Understand the factors that affect future revenues

You will lose out on future revenues when you sell your business on a site like Shopify Exchange. Before you can make an informed decision, you need to estimate your revenue potential to the best of your ability. Here are some of the factors that you should look at.

Industry sales trends

How has the market grown over the last five years? Take a look at data from IBIS and other leading industry publications to estimate industry growth. If industry revenues have grown at least 10% over the last five years, you can realistically expect the trend will hold unless there is compelling evidence to the contrary.

Your own ability to cut costs

Cutting costs is one of the best way to boost your profit margin. A business with a 10% profit margin only needs to cut costs by 10% to double its profit. It would need to increase revenue by 100% to accomplish the same goal. Companies like HoneyWell have boosted profits considerably with modest cost cutting strategies.

If you have identified effective ways to reduce your overhead, then you can expect your future profit ability to rise significantly. You need to take that send a consideration with your forecasts.

Performance of new products

When many online entrepreneurs consider selling their online store, they usually look at aggregate revenue data. They rarely break down their data by product. This is a mistake, because it causes them to overlook new and potentially lucrative cash cows that could drive future revenues into the stratosphere.

Let’s say that your last twelve months’ revenue data was $100,000. You break down your sales figures by product and realize that half of your revenue was generated over the last three months. Over two-thirds of your sales were driven by a single product that you recently introduced.

After looking at this data, you can see that the new product has the capacity to triple your sales.

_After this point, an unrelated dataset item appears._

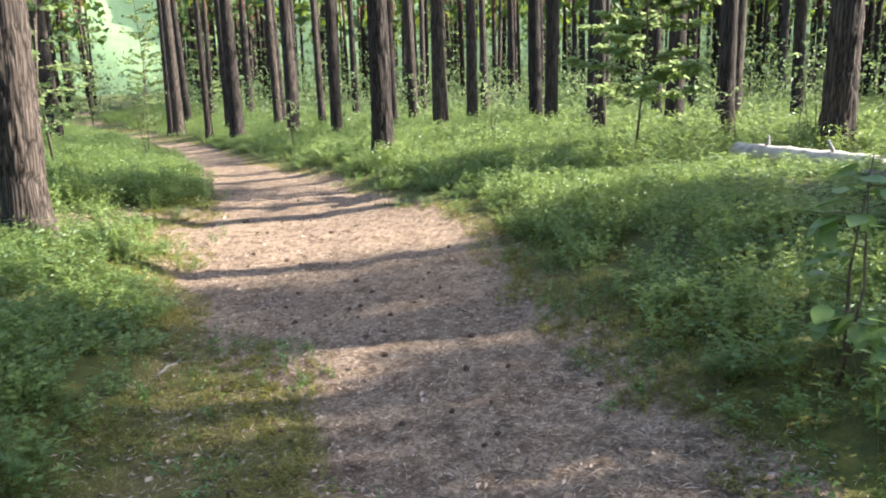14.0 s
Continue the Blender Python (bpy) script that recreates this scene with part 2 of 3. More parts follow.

Consider selling your online store after you have a chance to boost revenue more

Buyers look carefully at revenue figures when deciding whether or not to purchase an e-commerce business. You may want to hold on selling it if you think there is a chance that you can boost revenues more.

Take a look at the hypothetical business above with a 10% profit margin and $100,000 in net revenue. If you are able to cut costs by 10% and increase sales by 200%, then you will have turned your $100,000 a year business into a $222,000 one. Instead of getting $1 million by selling it, you could get nearly $2.5 million. That is a huge premium that you can’t overlook!